[start Supplied data]

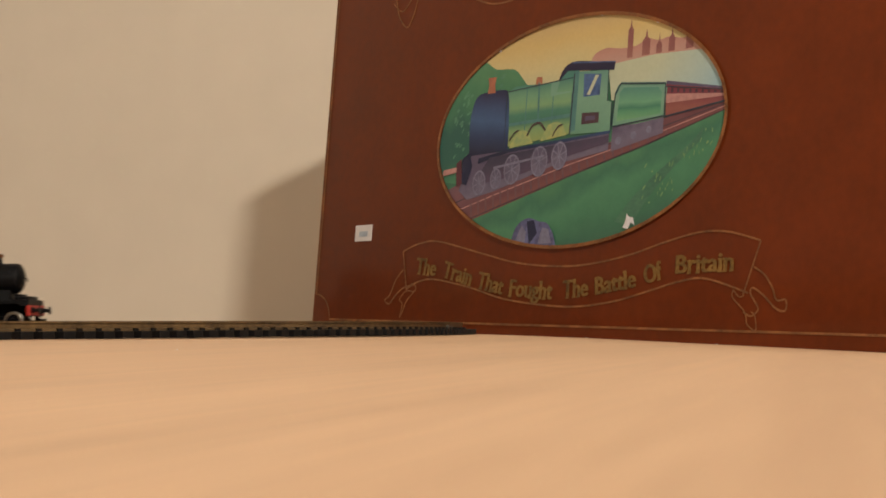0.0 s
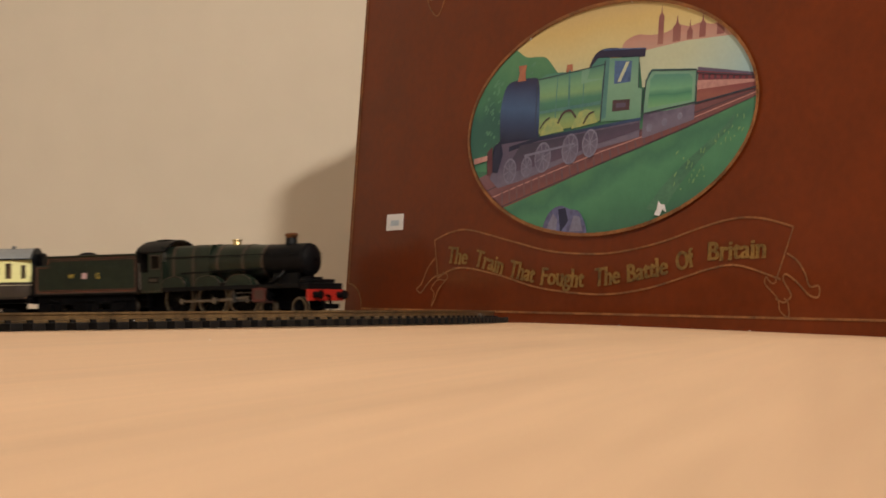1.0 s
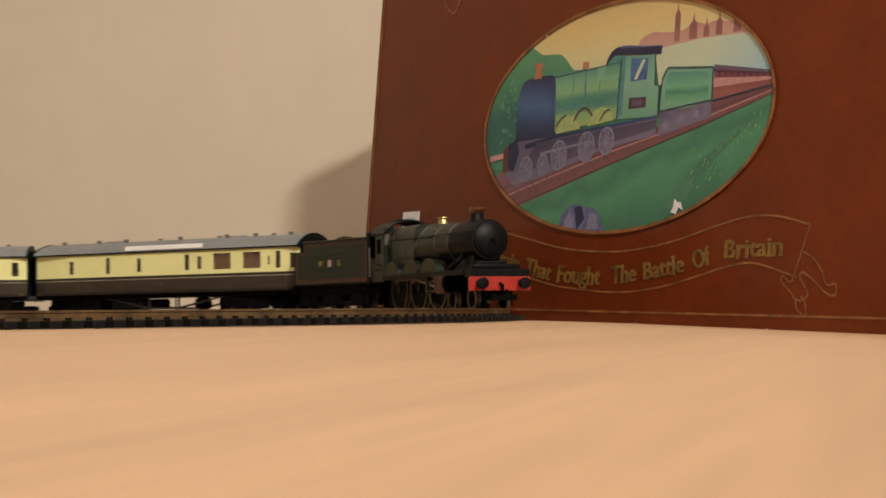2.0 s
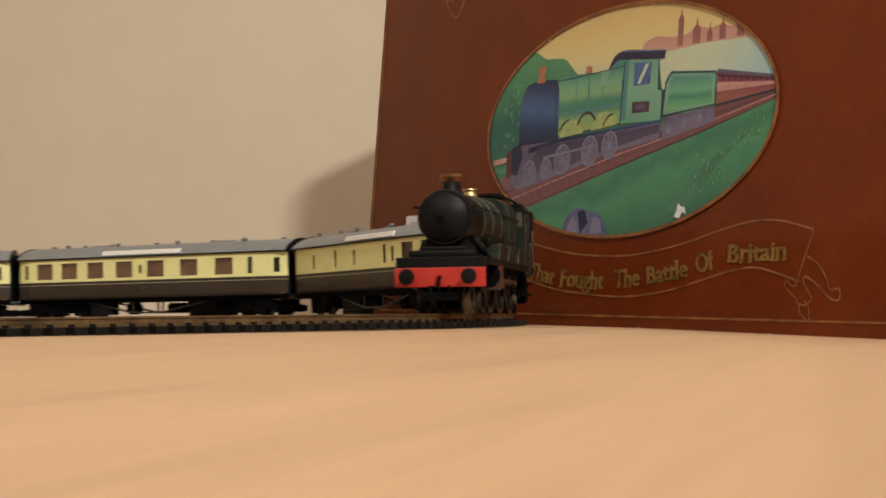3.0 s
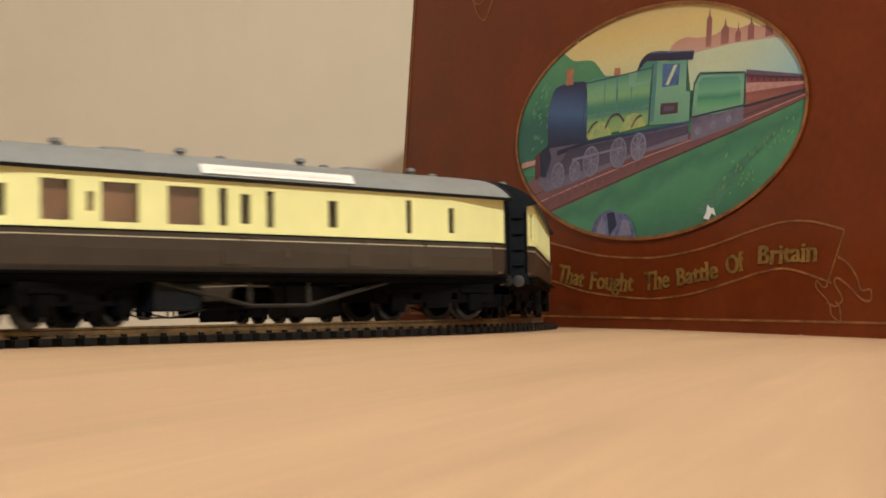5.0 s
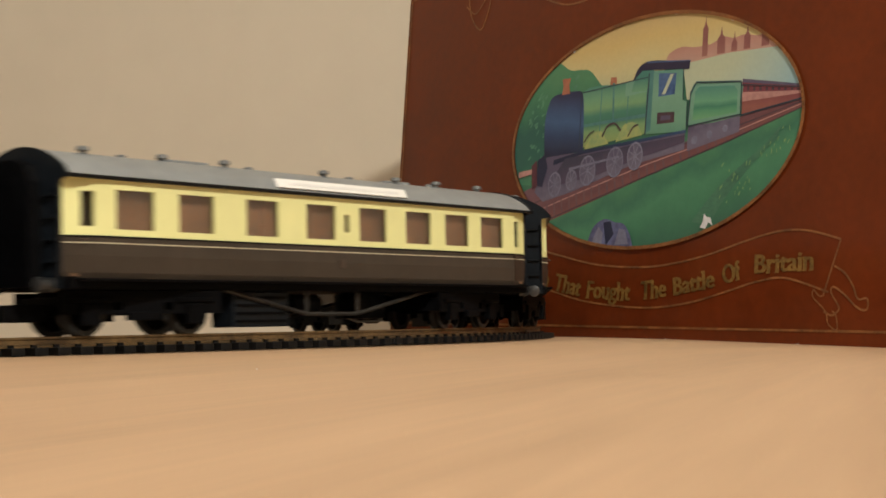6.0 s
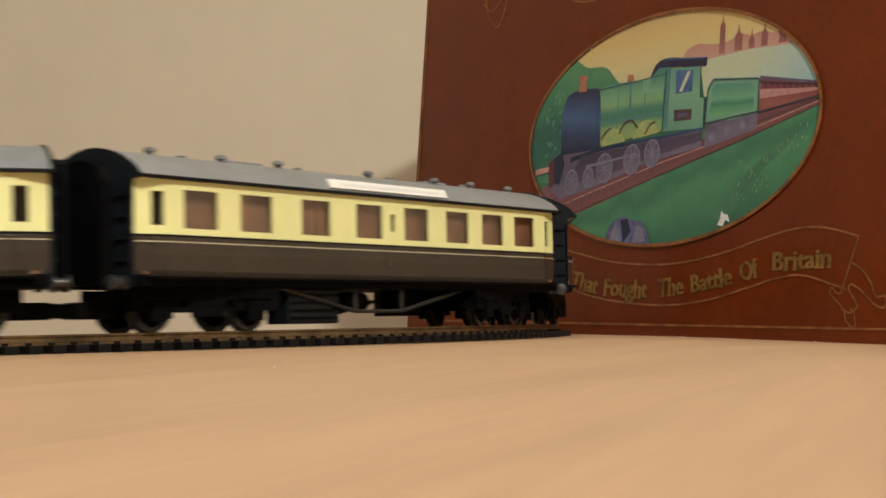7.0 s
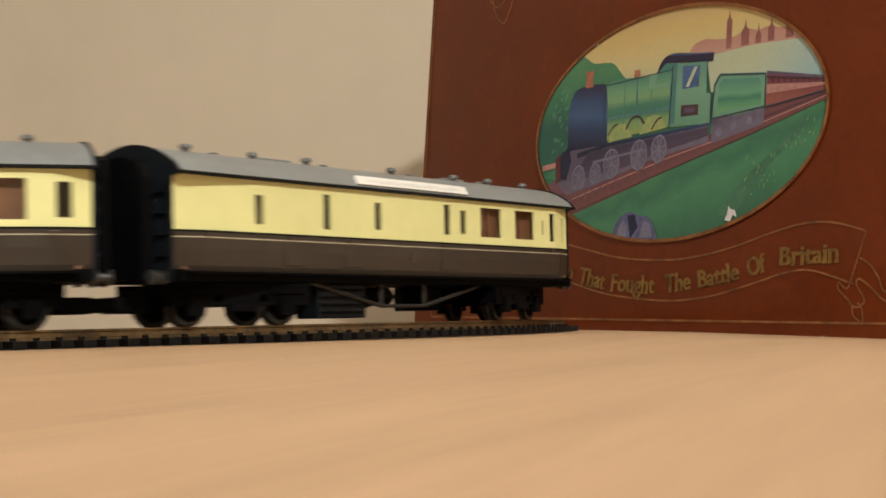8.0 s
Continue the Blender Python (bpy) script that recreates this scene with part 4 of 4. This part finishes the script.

[end Supplied data]

**The exercise**
Working from the lines above, reproduce the material exactly and exclude its pictures.

**Correct answer**
0.0 s
1.0 s
2.0 s
3.0 s
5.0 s
6.0 s
7.0 s
8.0 s
Continue the Blender Python (bpy) script that recreates this scene with part 4 of 4. This part finishes the script.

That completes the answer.